_Material_
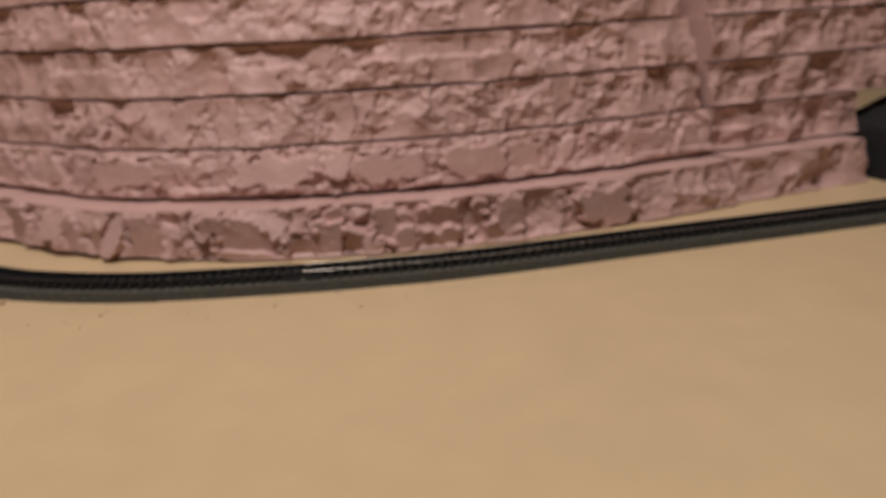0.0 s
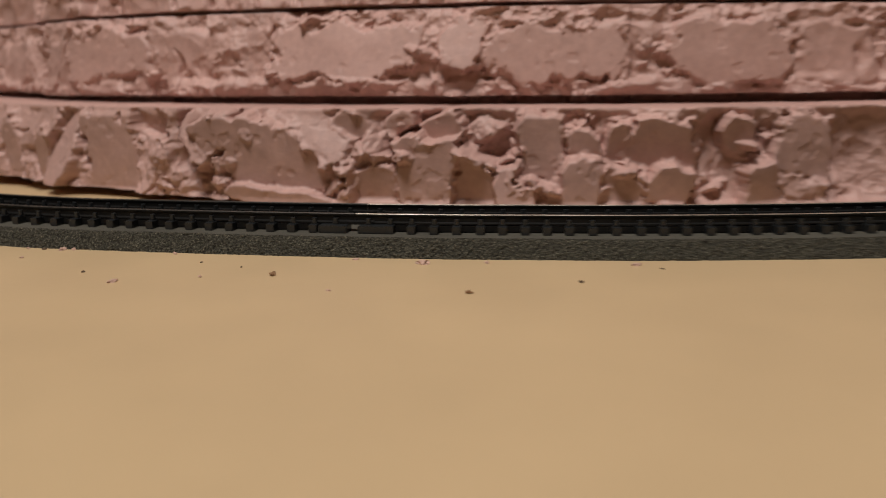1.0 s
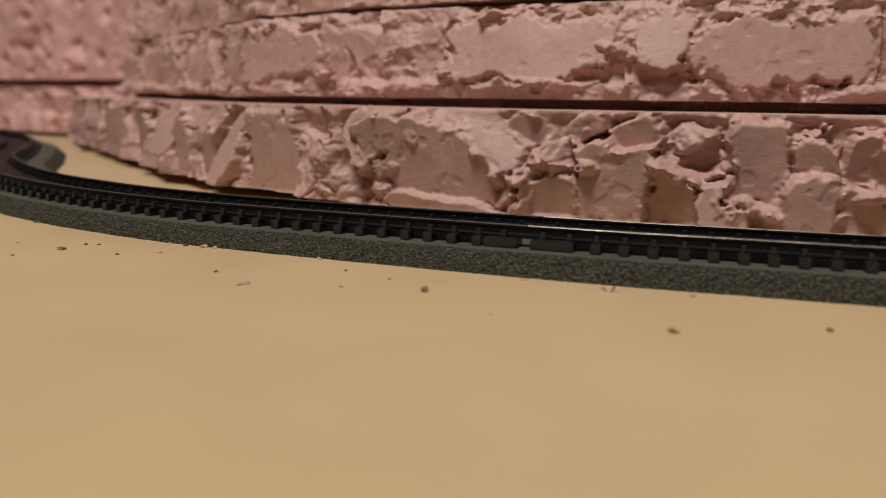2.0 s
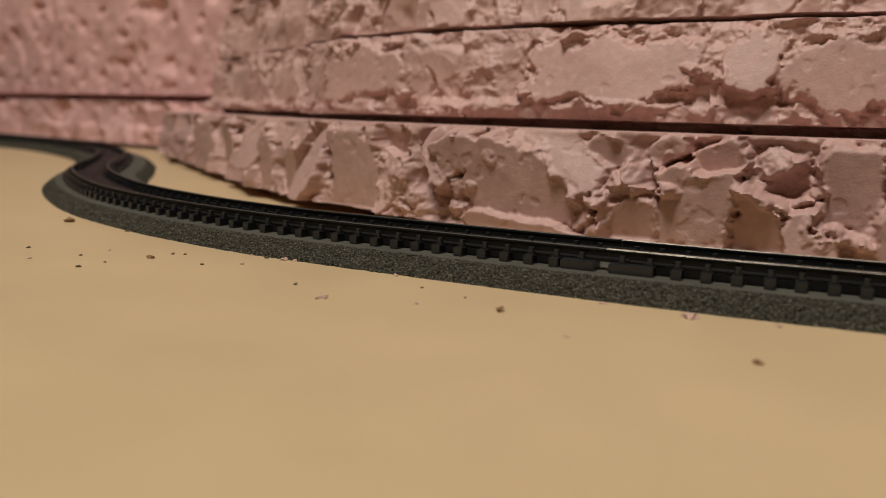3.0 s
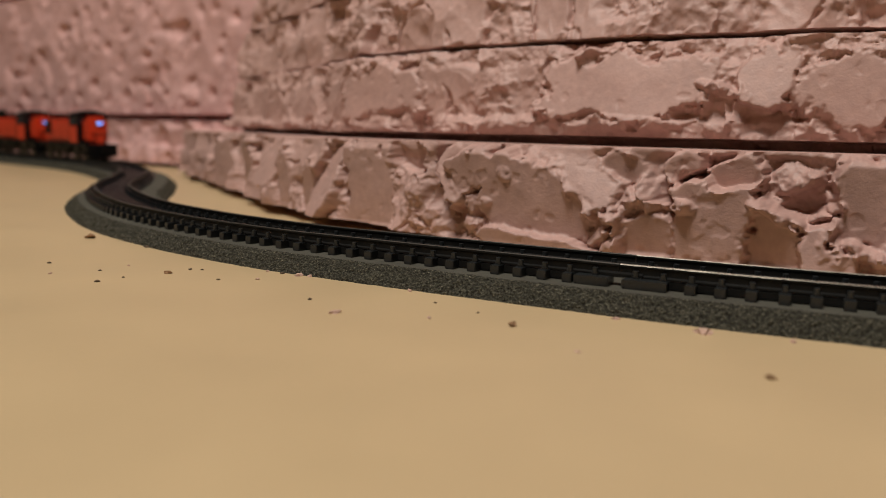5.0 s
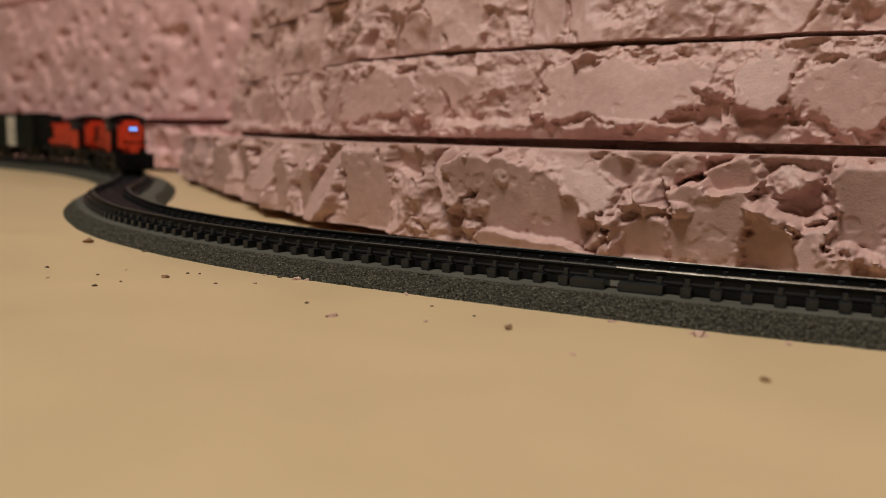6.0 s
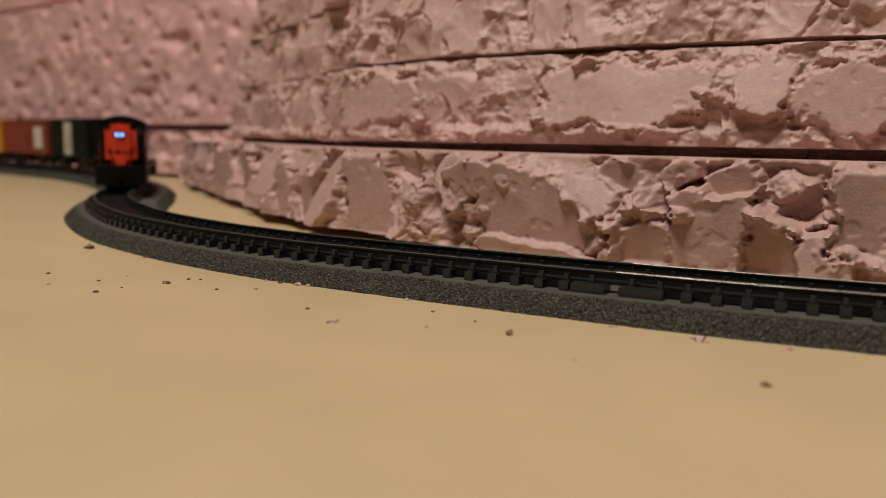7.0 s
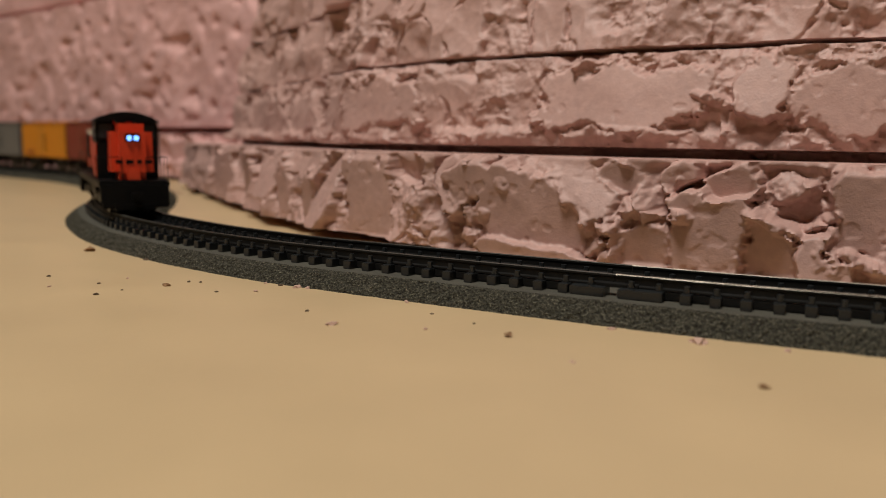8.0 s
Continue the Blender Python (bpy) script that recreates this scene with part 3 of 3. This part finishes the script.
# arc length of the leading headlight along the track, at an almost even speed
def front(t):
    return float(np.interp(t, (0.0, 3.7, 4.7, 5.8, 7.0, 8.0), (2.33, 1.749, 1.591, 1.446, 1.285, 1.144)))


def run(thing, behind, reach):
    """Key a vehicle whose middle follows the leading headlight at a distance."""
    rows = []
    for k in range(0, 41):
        t = k * 0.2
        s = front(t) + behind
        a, b = on_track(s - reach), on_track(s + reach)
        c = (a + b) / 2
        d = a - b
        rows.append((t, pose(c[0], c[1], ZRAIL, 0, 0, math.degrees(math.atan2(d[1], d[0])))))
    walk(thing, rows)


# ---- crumbs and small things ----
def crumb_mesh(seed, mat, flat=0.6):
    bm = bmesh.new()
    bmesh.ops.create_icosphere(bm, subdivisions=2, radius=1)
    for v in bm.verts:
        k = 1 + 0.9 * noise.noise(v.co * 1.3 + Vector((seed * 5.1, 0, 0)))
        v.co = Vector((v.co.x * 1.3, v.co.y * 0.9, v.co.z * flat)) * k
    low = min(v.co.z for v in bm.verts)
    for v in bm.verts:
        v.co.z = max(v.co.z, low * 0.5) - low * 0.5
    me = bpy.data.meshes.new("crumb")
    bm.to_mesh(me)
    bm.free()
    me.materials.append(mat)
    return me


PINK_ME = [crumb_mesh(i, CRUMB_PINK) for i in range(3)]
BROWN_ME = [crumb_mesh(i + 4, CRUMB_BROWN) for i in range(2)]
DARK_ME = [crumb_mesh(i + 7, CRUMB_DARK) for i in range(2)]
LABEL = {"p": "small pink foam crumb lying on the tan board", "b": "small rusty brown crumb lying on the tan board", "d": "tiny dark speck of grit on the tan board"}


def crumb(kind, x, y, size, z=0.0):
    me = {"p": PINK_ME, "b": BROWN_ME, "d": DARK_ME}[kind]
    size *= {"p": 0.9, "b": 0.9, "d": 0.7}[kind]
    ob = new("foam_crumb" if kind == "p" else "crumb", me[int(abs(x) * 1e4) % len(me)])
    ob.matrix_basis = pose(x, y, z, 0, 0, (x * 7e4) % 360) @ Matrix.Diagonal((size, size, size, 1))
    tagged(ob, LABEL[kind], "crumb", "crumbs on the board")


for kind, x, y, size in (("b", -0.065, 0.547, 0.0010), ("b", -0.010, 0.546, 0.0008), ("p", -0.031, 0.570, 0.0014), ("p", -0.102, 0.529, 0.0010), ("d", -0.117, 0.535, 0.0007), ("d", -0.174, 0.511, 0.0009), ("b", -0.254, 0.552, 0.0017), ("d", -0.220, 0.554, 0.0011), ("d", 0.0145, 0.5635, 0.0009), ("d", -0.211, 0.516, 0.0008), ("p", -0.194, 0.508, 0.0005), ("d", -0.189, 0.520, 0.0006)):
    crumb(kind, x, y, size)
for kind, x, y, size in (("d", -0.175, 0.519, 0.0005), ("p", -0.191, 0.530, 0.0005), ("b", -0.172, 0.531, 0.0010), ("d", -0.173, 0.539, 0.0007), ("d", -0.170, 0.541, 0.0006), ("d", -0.154, 0.535, 0.0006), ("p", -0.147, 0.543, 0.0006), ("p", -0.083, 0.540, 0.0006), ("p", -0.044, 0.538, 0.0005), ("d", -0.149, 0.5535, 0.0008), ("p", -0.143, 0.5545, 0.0010), ("p", -0.140, 0.556, 0.0008)):
    crumb(kind, x, y, size)
for kind, x, y, size in (("p", -0.106, 0.560, 0.0007), ("p", -0.014, 0.576, 0.0008), ("p", -0.051, 0.569, 0.0007), ("p", 0.026, 0.585, 0.0010), ("d", 0.033, 0.583, 0.0006), ("p", -0.155, 0.553, 0.0006), ("d", -0.078, 0.552, 0.0005), ("d", -0.092, 0.5535, 0.0005)):
    crumb(kind, x, y, size)

# black box past the end of the boards
bm = bmesh.new()
prof = [(0.0, 0.0), (0.16, 0.0), (0.16, 0.066), (0.06, 0.066), (0.006, 0.046)]
r0 = [bm.verts.new((x, 0, z)) for x, z in prof]
r1 = [bm.verts.new((x, 0.09, z)) for x, z in prof]
for j in range(len(prof)):
    k = (j + 1) % len(prof)
    bm.faces.new((r0[j], r0[k], r1[k], r1[j]))
bm.faces.new(r0[::-1])
bm.faces.new(r1)
bmesh.ops.recalc_face_normals(bm, faces=bm.faces)
bmesh.ops.bevel(bm, geom=list(bm.edges), offset=0.0015, segments=2, affect="EDGES")
box_ob = tagged(obj("black_stand", bm, DARK), "matt black sloping stand beyond the end of the foam boards", "stand")
box_ob.matrix_basis = pose(0.408, 0.842, 0, 0, 0, 24)


def motions():
    run(lead, 0.055, 0.034)
    run(second, 0.055 + 0.125, 0.034)
    for k, c in enumerate((car_dark, car_brown, car_orange, car_grey)):
        run(c, 0.298 + 0.104 * k, 0.031)


motions()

_Goal_
Make an exact copy of the lines from the top of the material through the line with "walk(thing, rows)", pictures excluded.

_Written solution_
0.0 s
1.0 s
2.0 s
3.0 s
5.0 s
6.0 s
7.0 s
8.0 s
Continue the Blender Python (bpy) script that recreates this scene with part 3 of 3. This part finishes the script.
# arc length of the leading headlight along the track, at an almost even speed
def front(t):
    return float(np.interp(t, (0.0, 3.7, 4.7, 5.8, 7.0, 8.0), (2.33, 1.749, 1.591, 1.446, 1.285, 1.144)))


def run(thing, behind, reach):
    """Key a vehicle whose middle follows the leading headlight at a distance."""
    rows = []
    for k in range(0, 41):
        t = k * 0.2
        s = front(t) + behind
        a, b = on_track(s - reach), on_track(s + reach)
        c = (a + b) / 2
        d = a - b
        rows.append((t, pose(c[0], c[1], ZRAIL, 0, 0, math.degrees(math.atan2(d[1], d[0])))))
    walk(thing, rows)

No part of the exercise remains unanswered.